I recently blogged about a Seventh Circuit Court of Appeals decision that tagged a buyer of the assets of a company contributing to a multiemployer plan with withdrawal liability that the seller had not paid. A recent Ninth Circuit decision reached the same conclusion in a case where an owner shut down its business, which allowed one of the managers to establish a new business that continued to work with a number of the clients of the old business. The new business bought at the public auction approximately 30% of the tools, equipment and inventory of the old business. There was no formal purchase agreement between the owners of the old business and the owner of the new business and no formal transfer of customer lists or business name. The new business did not assume the lease of the old business but entered into a lease for the same space with the landlord. The new business used similar signage but did not use the old business’s name.
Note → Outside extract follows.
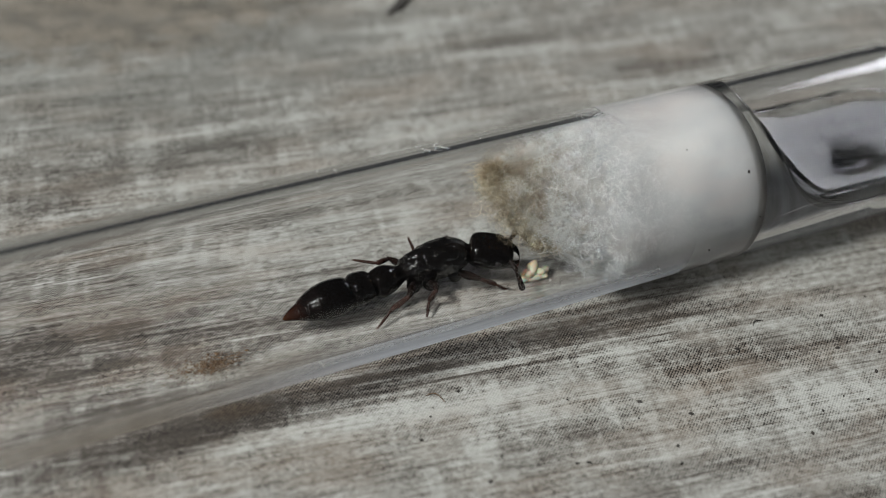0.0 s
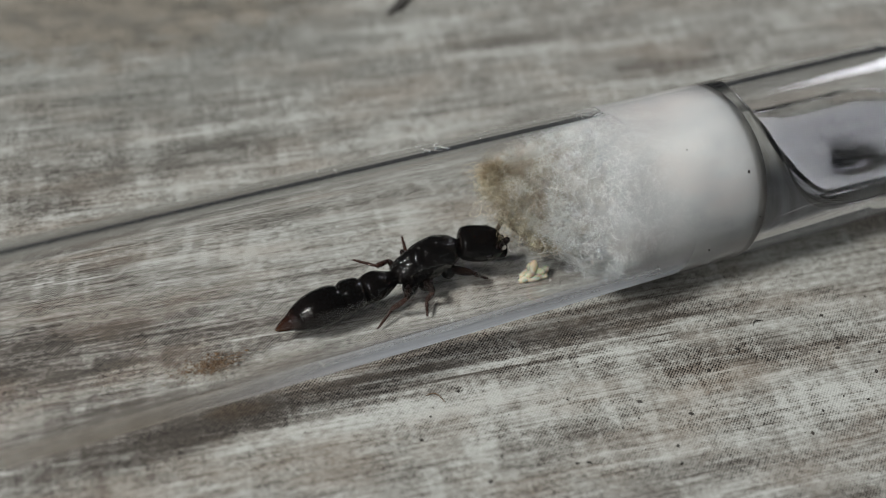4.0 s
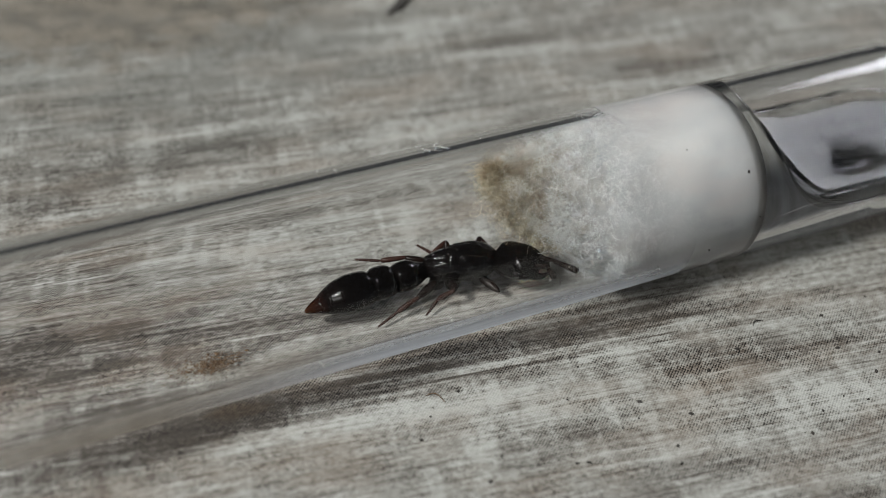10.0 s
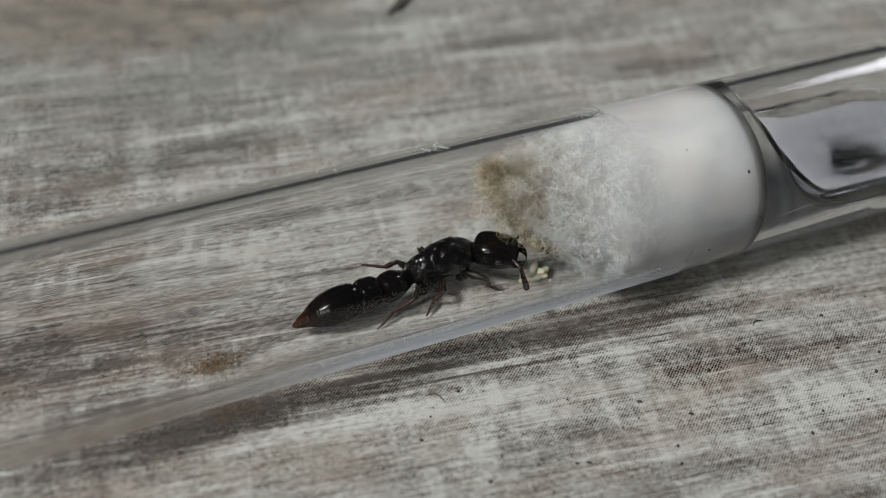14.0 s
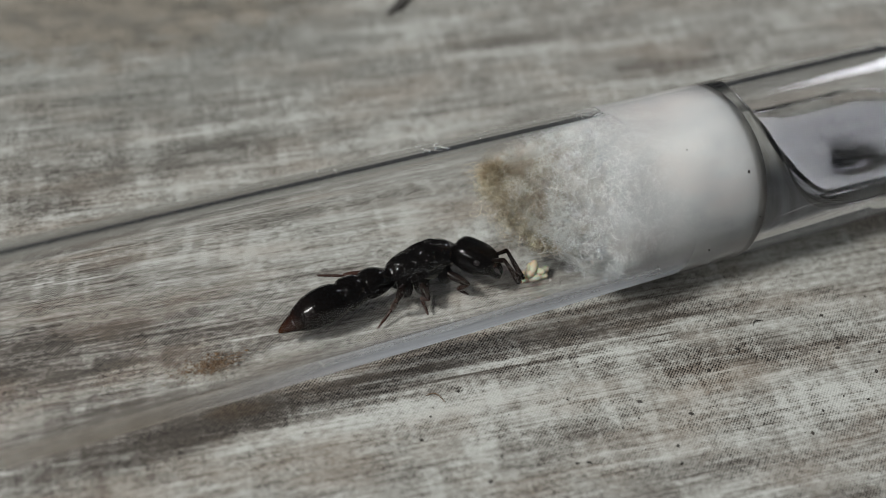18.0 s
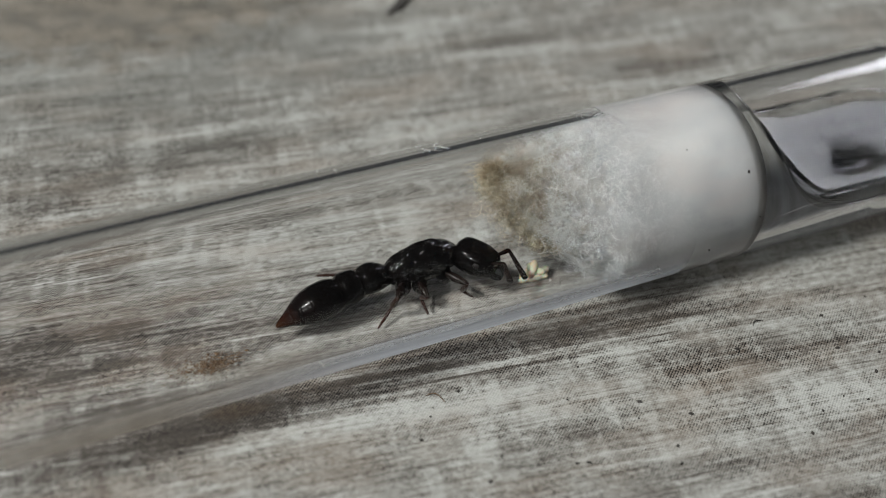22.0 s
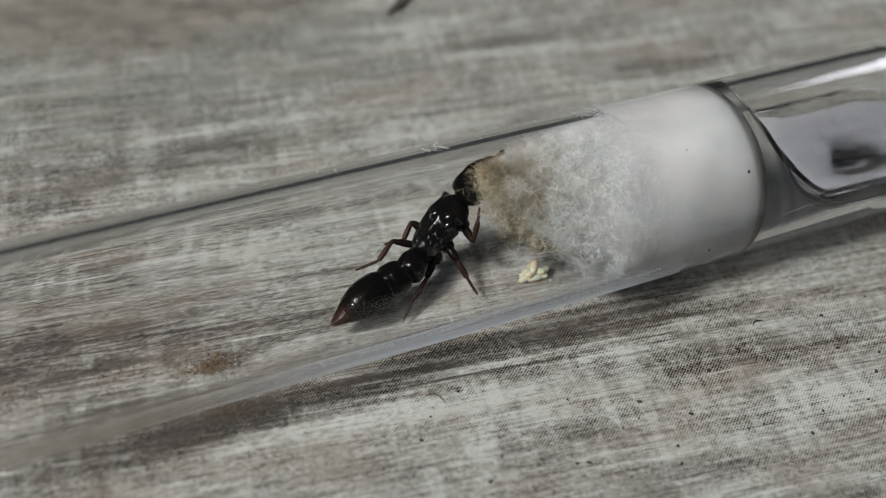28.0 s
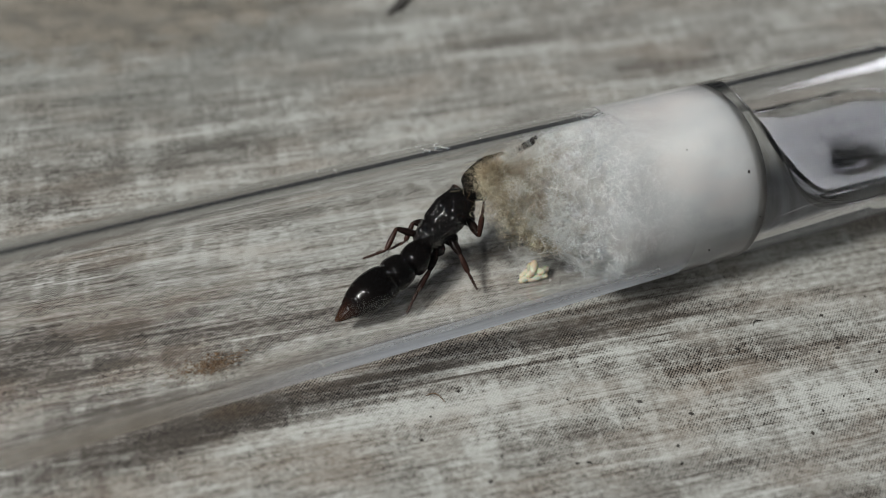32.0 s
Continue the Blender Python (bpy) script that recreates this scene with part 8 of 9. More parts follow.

The new business used independent contractors to install product, some of whom used to work for the old business. According to the district court, the new business did not employ a majority or even a substantial portion of the workforce of the old business, although a majority of the workers (five of eight) of the new business had previously been employed by the old business.

The court of appeals focused on the purpose of the imposition of withdrawal liability, concluding that multiemployer plans needed to be protected. In this case, the court was interpreting the rules surrounding an exception for withdrawal liability that applies in the construction industry. Under this construction industry exception, no withdrawal liability is imposed if a business shuts down and does not start work in the same jurisdiction within the next five years without again contributing to the plan. Because the old business had shut down, the old business relied on this exception to avoid withdrawal liability. However, the multiemployer plan assessed the liability against both the old business and the new business. For whatever reason, only the seller was involved in the lawsuit.

The district court found that the new business was not a successor employer; the court of appeals overturned that decision. The court of appeals focused on the fact that there was substantial continuity in the customers and business location. The case was remanded to the district court to look more closely at the continuity factors. Based on the discussion of the facts by the court of appeals, it is quite likely that the new business will be held liable for this withdrawal liability.

In other successor employer situations, the courts have noted that a buyer who is being tagged with successor liability could protect itself by indemnification or through a reduction in the purchase price. With the successor liability imposed in this case, the owner of the new business had no such opportunity. The owner did not actually purchase assets from the old business other than at public auction. There was no contract between the owners of the old business and the new business relating to the purchase of the assets.

On the other hand, the court noted that certain documents in the case were filed under seal, including the business plan of the new business. The court said that its opinion was based in part on facts contained in documents filed under seal and expressed in a footnote its concern about sealed documents making it difficult for others to determine why courts reached their decisions. It could be that there was some evidence of coordination or collusion between the old business and new business that would otherwise justify the decision. Absent such facts, it would seem the managers of a business that is shutting down who decide to start a similar business servicing the customers of the business that is closing could cause both the closing business and the new business to be responsible for withdrawal liability. Those wishing to start businesses under these conditions would need to be very careful about how they did so.